Every e-commerce seller faces this decision: should product images feature a model, or is a clean flat-lay enough? The answer matters more than most brands realize — your product image format directly impacts click-through rates, time on page, and conversion.
What the Data Says
Research from major e-commerce platforms consistently shows that model shots outperform flat-lays for fashion products. Here's what the numbers look like:
- Click-through rates: Product listings with model images see 20-40% higher click-through rates compared to flat-lay images on platforms like Amazon and Flipkart.
- Conversion rates: Model shots drive 15-25% higher conversion rates on average. Shoppers can visualize how the garment fits and drapes on a real body.
- Return rates: Products shown on models have 20-30% lower return rates — because buyers have more accurate expectations about fit and appearance.
- Time on page: Listings with model images hold attention longer, with shoppers spending more time examining the product from different angles.
The Psychology Behind Model Shots
Why do model shots convert better? It comes down to three psychological effects:
- Self-projection: When shoppers see clothing on a person, they mentally project themselves into that image. A flat-lay doesn't trigger this. This is why choosing the right model — one that resembles your target audience — matters so much.

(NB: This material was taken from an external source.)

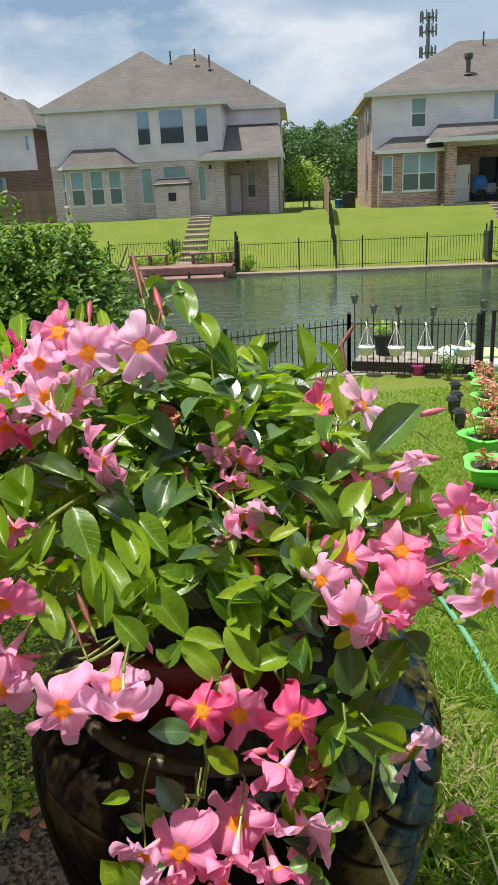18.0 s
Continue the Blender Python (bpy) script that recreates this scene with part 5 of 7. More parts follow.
def canopy():
    r = random.Random(77)
    shape = leaf_shape(4, 9, 0.25, 0.14, 0.88, 0.50, 0.03)
    groups = {"mid": [], "deep": [], "young": []}
    for i in range(2700):
        layer = r.random()
        x = r.uniform(-0.52, 0.46)
        if i > 1700:                            # the inside, its shade painted in with the deep tone
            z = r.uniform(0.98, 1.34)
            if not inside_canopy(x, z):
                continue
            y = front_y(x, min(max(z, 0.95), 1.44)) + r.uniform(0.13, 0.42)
        elif layer < 0.62:                      # the front face and its depth
            z = r.uniform(0.9, 1.40)
            if not inside_canopy(x, z):
                continue
            y = front_y(x, min(max(z, 0.95), 1.44)) + 0.05 + abs(r.gauss(0, 0.085))
        else:                                  # the top, reaching back
            y = r.uniform(0.95, 1.55)
            z = 1.395 - (0.10 if x < 0.02 else 0.33) * ((x - 0.02) / 0.4) ** 2 - 0.25 * max(0, y - 1.2) - abs(r.gauss(0, 0.05)) + 0.015
            if x < -0.15:
                z += 0.02
        c = Vector((x, y, z))
        flat = i <= 1700 and layer >= 0.62
        out = Vector((x * 0.4, -0.12, 1.0) if flat else (x * 0.9, -0.55 + (y - 0.9) * 0.7, 0.75)).normalized()
        al = (out * r.uniform(-0.2, 0.7) + Vector((r.gauss(0, 0.8), r.gauss(0, 0.6), r.gauss(0, 0.5) - 0.15))).normalized()
        if flat:                                # leaves on top lie level, open to the sky
            al.z *= 0.35
        up = out + Vector((r.gauss(0, 0.45), r.gauss(0, 0.45), r.gauss(0, 0.3))) * (0.6 if flat else 1.0)
        ln = r.uniform(0.042, 0.074)
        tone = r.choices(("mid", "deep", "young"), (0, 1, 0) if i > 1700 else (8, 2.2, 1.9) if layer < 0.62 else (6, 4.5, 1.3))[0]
        if (c - Vector((0.136, 0.66, 1.06))).length < 0.085:        # open space round a hanging bloom
            continue
        m = PLANT_INV @ frame_from(c, al, up) @ Matrix.Diagonal((ln * 1.0, ln, ln, 1))
        groups[tone].append(m)
    # sunlit shoots standing proud of the crown
    for i in range(420):
        x, z = r.uniform(-0.22, 0.36), r.uniform(1.06, 1.40)
        if not inside_canopy(x, z):
            continue
        c = Vector((x, front_y(x, z) + r.uniform(0.0, 0.07), z))
        al = Vector((r.gauss(0, 0.8), r.gauss(-0.3, 0.6), r.gauss(0.1, 0.45))).normalized()
        up = Vector((r.gauss(-0.1, 0.3), r.gauss(-0.45, 0.3), 1.0))
        ln = r.uniform(0.045, 0.07)
        groups[r.choices(("mid", "young", "deep"), (3, 1.1, 1.2))[0]].append(PLANT_INV @ frame_from(c, al, up) @ Matrix.Diagonal((ln * 0.95, ln, ln, 1)))
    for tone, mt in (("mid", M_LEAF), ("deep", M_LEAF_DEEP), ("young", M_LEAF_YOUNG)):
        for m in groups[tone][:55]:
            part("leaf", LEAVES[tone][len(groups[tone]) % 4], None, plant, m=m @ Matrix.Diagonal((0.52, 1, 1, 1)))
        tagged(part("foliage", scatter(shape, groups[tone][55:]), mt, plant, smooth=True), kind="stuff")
    # woody vines inside
    for k in range(46):
        a = Vector((r.uniform(-0.08, 0.08), r.uniform(-0.06, 0.06), 0)) + HEART
        x, z = r.uniform(-0.42, 0.40), r.uniform(1.0, 1.36)
        e = Vector((x, front_y(x, z) + r.uniform(0.08, 0.3), z))
        mid = a.lerp(e, 0.5) + Vector((r.gauss(0, 0.03), r.gauss(0, 0.03), 0.06))
        part("vine", Bag().tube([PLANT_INV @ q for q in (a, a.lerp(mid, 0.5) + Vector((0, 0, 0.03)), mid, mid.lerp(e, 0.5) + Vector((0, 0, 0.015)), e)], [0.003, 0.0026, 0.0022, 0.0018, 0.0012], 5), M_STEM, plant)


canopy()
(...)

- Fit communication: A garment on a hanger or table tells you nothing about how it sits on shoulders, how it drapes at the waist, or how long it falls. A model image communicates all of this instantly.
- Perceived value: Model photography signals higher production value. Brands that use model shots are perceived as more professional, more trustworthy, and higher quality — even if the actual product is identical.
When Flat-Lays Work
Flat-lay images aren't useless. They serve specific roles in a product listing:
- Detail shots: Close-up flat-lays are great for showing fabric texture, print detail, stitching quality, and embellishments.
- Color accuracy: Flat-lays on a white background often give the most accurate color representation, free from lighting and shadow effects that model shots introduce.
- Secondary images: The best product listings use model shots as the primary image and flat-lays as supporting images. The combination performs better than either alone.
- Social media: Flat-lay "outfit of the day" posts and grid aesthetics have their own appeal on Instagram and Pinterest.
The Cost Problem
Most brands don't use flat-lays by choice — they use them because model photography is expensive. Hiring models, renting studios, and managing photoshoots costs 10-20x more than arranging a flat-lay.
This creates a competitive disadvantage: brands that can afford model photography sell more, which gives them more revenue to invest in better photography, creating a flywheel that leaves smaller brands behind.
How AI Levels the Playing Field
AI-generated model shots eliminate the cost barrier entirely. With tools like CatalogX, you can:
- Take a simple garment photo (flat-lay, hanger, or mannequin) and generate a photorealistic model shot
- Use the same model consistently across your entire catalog for brand consistency
- Generate multiple poses and angles from a single garment image
- Test different backgrounds and settings without reshooting
The result: a small D2C brand with 100 SKUs can have the same quality of product imagery as a brand spending lakhs on photography — at 5% of the cost.
The Ideal Product Image Strategy
Based on platform data and buyer behavior, here's the optimal approach:
- Primary image: Model shot — front-facing, clean background, full-body or three-quarter
- Image 2: Model shot — different angle (45-degree or side view)
- Image 3: Close-up detail — fabric texture, print, embellishment
- Image 4: Model shot — lifestyle/contextual background
- Image 5: Flat-lay or size chart for reference
With AI mockup tools, generating images 1, 2, and 4 is fast and affordable. You only need to physically photograph the garment once for the detail shot and flat-lay.
The Bottom Line
Model shots sell more than flat-lays — the data is clear. The question was never whether model photography is better, but whether brands could afford it. AI has removed that barrier. If you're still using flat-lays as your primary product images, you're leaving revenue on the table.